→ **RECORDED DATA**:

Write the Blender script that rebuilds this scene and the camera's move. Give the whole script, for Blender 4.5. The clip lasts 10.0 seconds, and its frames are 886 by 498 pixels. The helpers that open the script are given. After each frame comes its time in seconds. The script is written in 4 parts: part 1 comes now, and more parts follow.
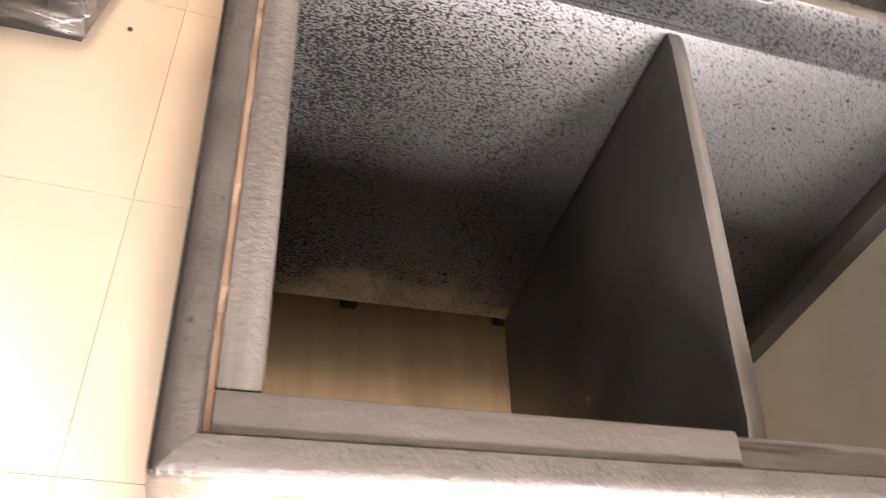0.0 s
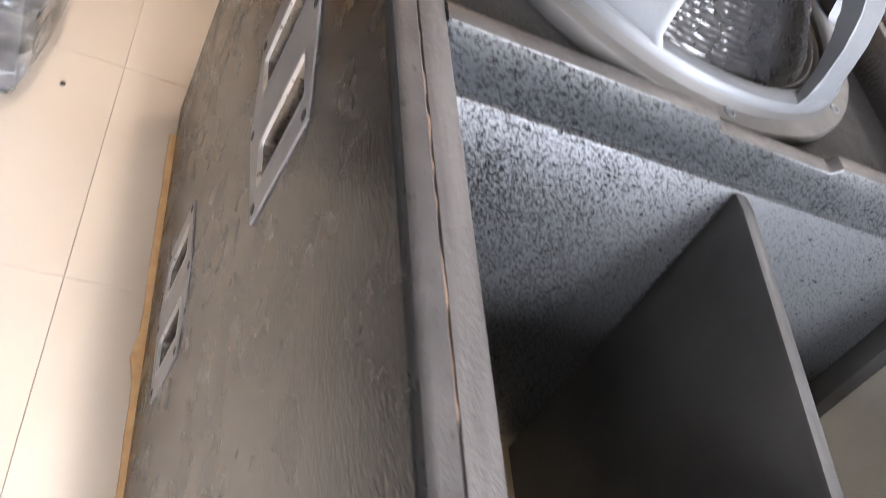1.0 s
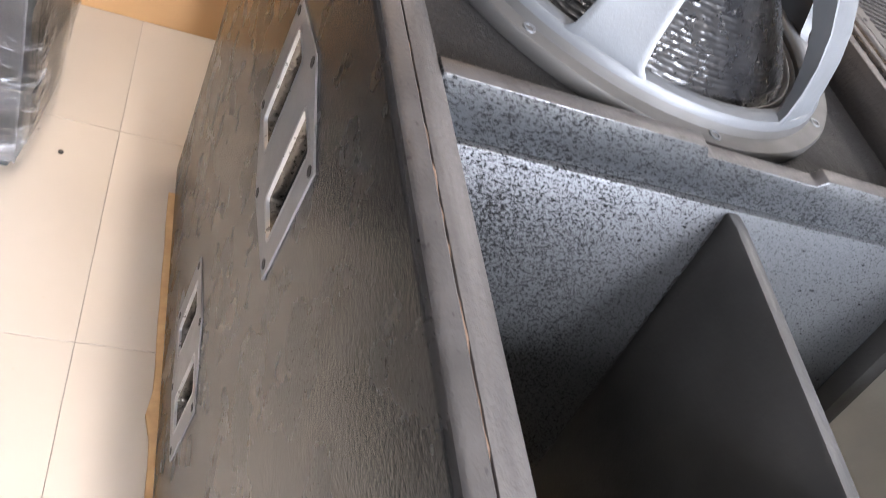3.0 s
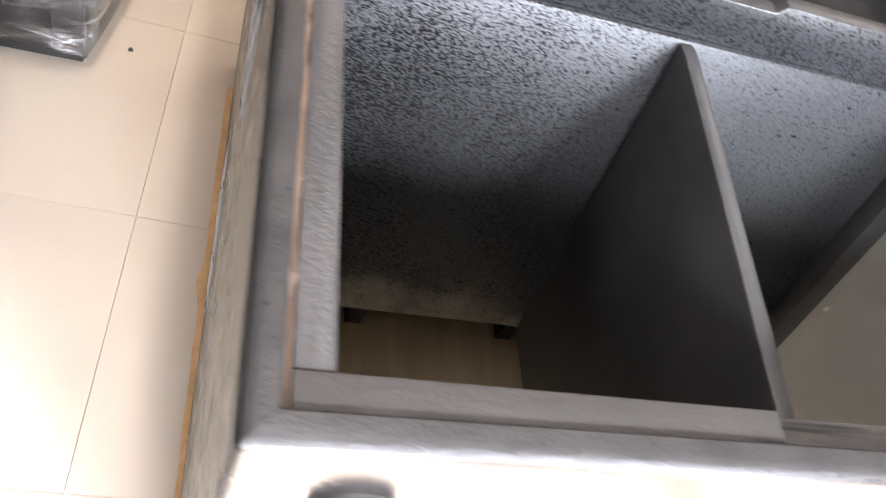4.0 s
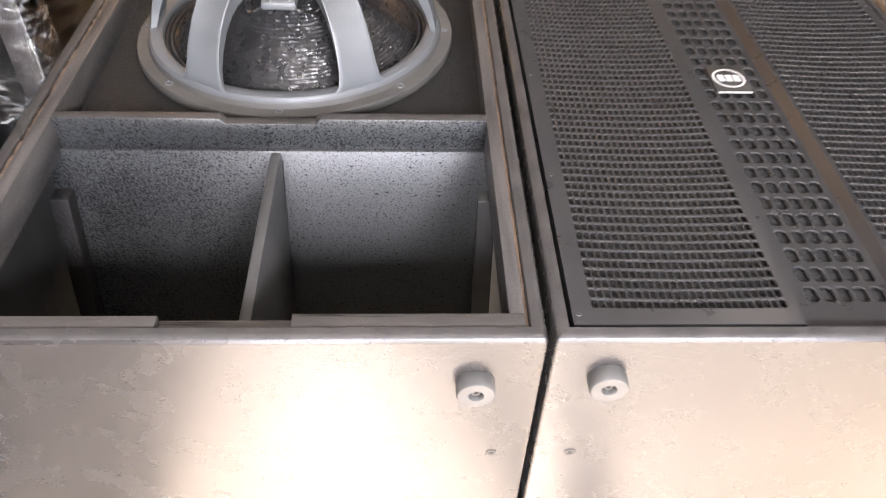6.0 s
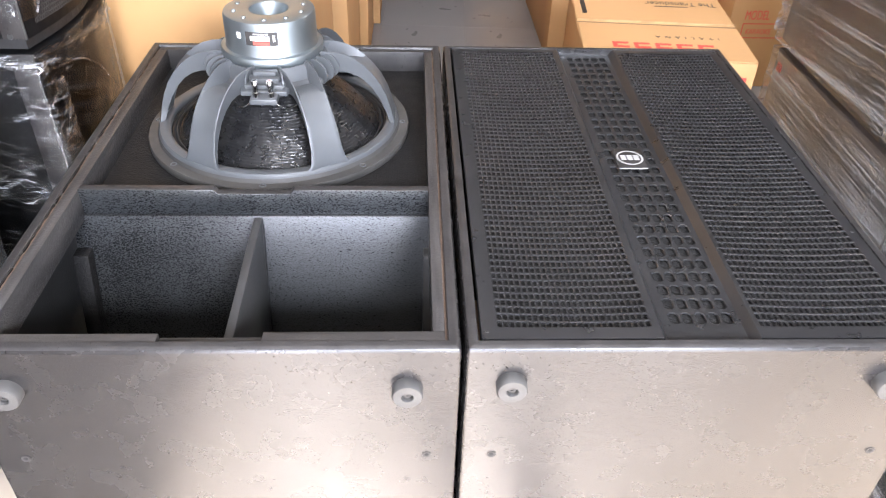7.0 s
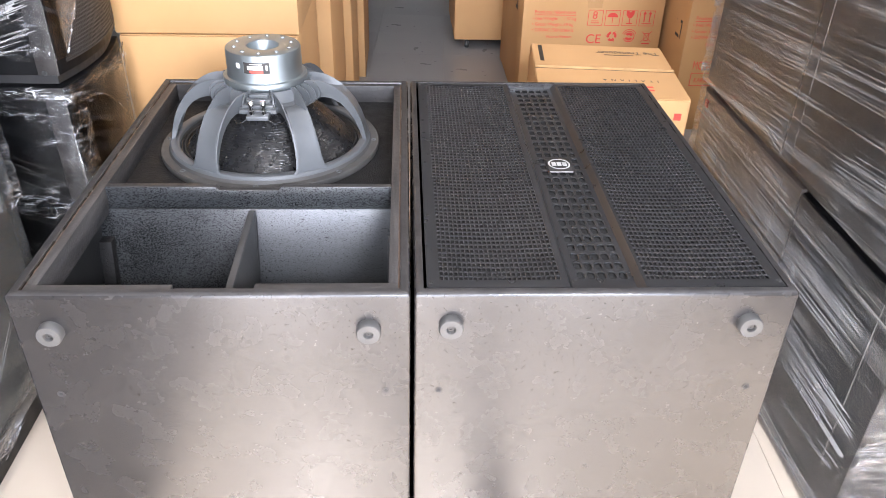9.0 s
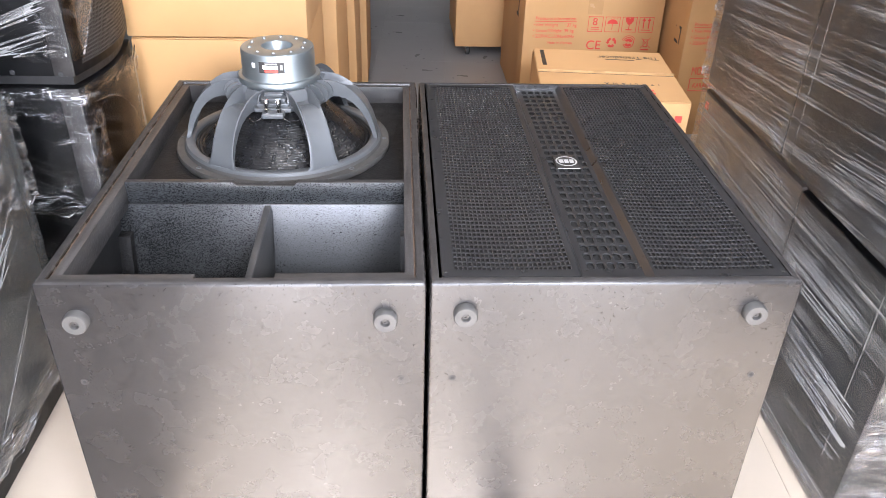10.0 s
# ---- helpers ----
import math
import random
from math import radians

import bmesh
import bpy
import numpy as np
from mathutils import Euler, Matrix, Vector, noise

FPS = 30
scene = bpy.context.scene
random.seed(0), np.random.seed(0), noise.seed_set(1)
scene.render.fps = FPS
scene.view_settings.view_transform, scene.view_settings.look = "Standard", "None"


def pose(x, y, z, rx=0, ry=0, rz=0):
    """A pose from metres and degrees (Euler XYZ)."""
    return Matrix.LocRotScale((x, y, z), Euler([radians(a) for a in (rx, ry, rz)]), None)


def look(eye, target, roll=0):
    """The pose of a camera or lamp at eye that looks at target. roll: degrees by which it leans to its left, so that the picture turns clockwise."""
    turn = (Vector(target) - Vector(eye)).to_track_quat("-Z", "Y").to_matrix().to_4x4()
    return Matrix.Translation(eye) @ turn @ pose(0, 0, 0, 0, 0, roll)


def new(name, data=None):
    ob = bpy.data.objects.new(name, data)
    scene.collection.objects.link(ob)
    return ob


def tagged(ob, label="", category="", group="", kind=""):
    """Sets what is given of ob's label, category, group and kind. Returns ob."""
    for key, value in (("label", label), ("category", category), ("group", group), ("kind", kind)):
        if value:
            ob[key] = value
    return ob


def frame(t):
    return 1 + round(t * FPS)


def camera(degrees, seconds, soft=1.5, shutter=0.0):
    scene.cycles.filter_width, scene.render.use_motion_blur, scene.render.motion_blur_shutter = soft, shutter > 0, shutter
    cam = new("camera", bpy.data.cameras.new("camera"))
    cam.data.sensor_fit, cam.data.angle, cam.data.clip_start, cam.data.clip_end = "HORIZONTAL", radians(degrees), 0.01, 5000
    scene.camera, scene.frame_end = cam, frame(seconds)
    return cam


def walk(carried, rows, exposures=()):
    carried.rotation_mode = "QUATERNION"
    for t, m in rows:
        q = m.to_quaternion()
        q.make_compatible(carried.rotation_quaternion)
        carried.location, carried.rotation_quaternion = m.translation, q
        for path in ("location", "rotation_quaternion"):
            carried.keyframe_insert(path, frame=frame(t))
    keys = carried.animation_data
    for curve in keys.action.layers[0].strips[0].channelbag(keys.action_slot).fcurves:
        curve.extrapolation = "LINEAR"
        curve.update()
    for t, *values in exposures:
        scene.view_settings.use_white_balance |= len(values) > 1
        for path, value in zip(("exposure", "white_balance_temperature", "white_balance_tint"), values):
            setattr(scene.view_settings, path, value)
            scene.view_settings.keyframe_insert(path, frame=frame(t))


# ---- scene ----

→ **EXERCISE DESCRIPTION**:
Print the whole listing above once more, word for word, without its pictures.

→ **COMPLETE OUTPUT**:
Write the Blender script that rebuilds this scene and the camera's move. Give the whole script, for Blender 4.5. The clip lasts 10.0 seconds, and its frames are 886 by 498 pixels. The helpers that open the script are given. After each frame comes its time in seconds. The script is written in 4 parts: part 1 comes now, and more parts follow.
0.0 s
1.0 s
3.0 s
4.0 s
6.0 s
7.0 s
9.0 s
10.0 s
# ---- helpers ----
import math
import random
from math import radians

import bmesh
import bpy
import numpy as np
from mathutils import Euler, Matrix, Vector, noise

FPS = 30
scene = bpy.context.scene
random.seed(0), np.random.seed(0), noise.seed_set(1)
scene.render.fps = FPS
scene.view_settings.view_transform, scene.view_settings.look = "Standard", "None"


def pose(x, y, z, rx=0, ry=0, rz=0):
    """A pose from metres and degrees (Euler XYZ)."""
    return Matrix.LocRotScale((x, y, z), Euler([radians(a) for a in (rx, ry, rz)]), None)


def look(eye, target, roll=0):
    """The pose of a camera or lamp at eye that looks at target. roll: degrees by which it leans to its left, so that the picture turns clockwise."""
    turn = (Vector(target) - Vector(eye)).to_track_quat("-Z", "Y").to_matrix().to_4x4()
    return Matrix.Translation(eye) @ turn @ pose(0, 0, 0, 0, 0, roll)


def new(name, data=None):
    ob = bpy.data.objects.new(name, data)
    scene.collection.objects.link(ob)
    return ob


def tagged(ob, label="", category="", group="", kind=""):
    """Sets what is given of ob's label, category, group and kind. Returns ob."""
    for key, value in (("label", label), ("category", category), ("group", group), ("kind", kind)):
        if value:
            ob[key] = value
    return ob


def frame(t):
    return 1 + round(t * FPS)


def camera(degrees, seconds, soft=1.5, shutter=0.0):
    scene.cycles.filter_width, scene.render.use_motion_blur, scene.render.motion_blur_shutter = soft, shutter > 0, shutter
    cam = new("camera", bpy.data.cameras.new("camera"))
    cam.data.sensor_fit, cam.data.angle, cam.data.clip_start, cam.data.clip_end = "HORIZONTAL", radians(degrees), 0.01, 5000
    scene.camera, scene.frame_end = cam, frame(seconds)
    return cam


def walk(carried, rows, exposures=()):
    carried.rotation_mode = "QUATERNION"
    for t, m in rows:
        q = m.to_quaternion()
        q.make_compatible(carried.rotation_quaternion)
        carried.location, carried.rotation_quaternion = m.translation, q
        for path in ("location", "rotation_quaternion"):
            carried.keyframe_insert(path, frame=frame(t))
    keys = carried.animation_data
    for curve in keys.action.layers[0].strips[0].channelbag(keys.action_slot).fcurves:
        curve.extrapolation = "LINEAR"
        curve.update()
    for t, *values in exposures:
        scene.view_settings.use_white_balance |= len(values) > 1
        for path, value in zip(("exposure", "white_balance_temperature", "white_balance_tint"), values):
            setattr(scene.view_settings, path, value)
            scene.view_settings.keyframe_insert(path, frame=frame(t))


# ---- scene ----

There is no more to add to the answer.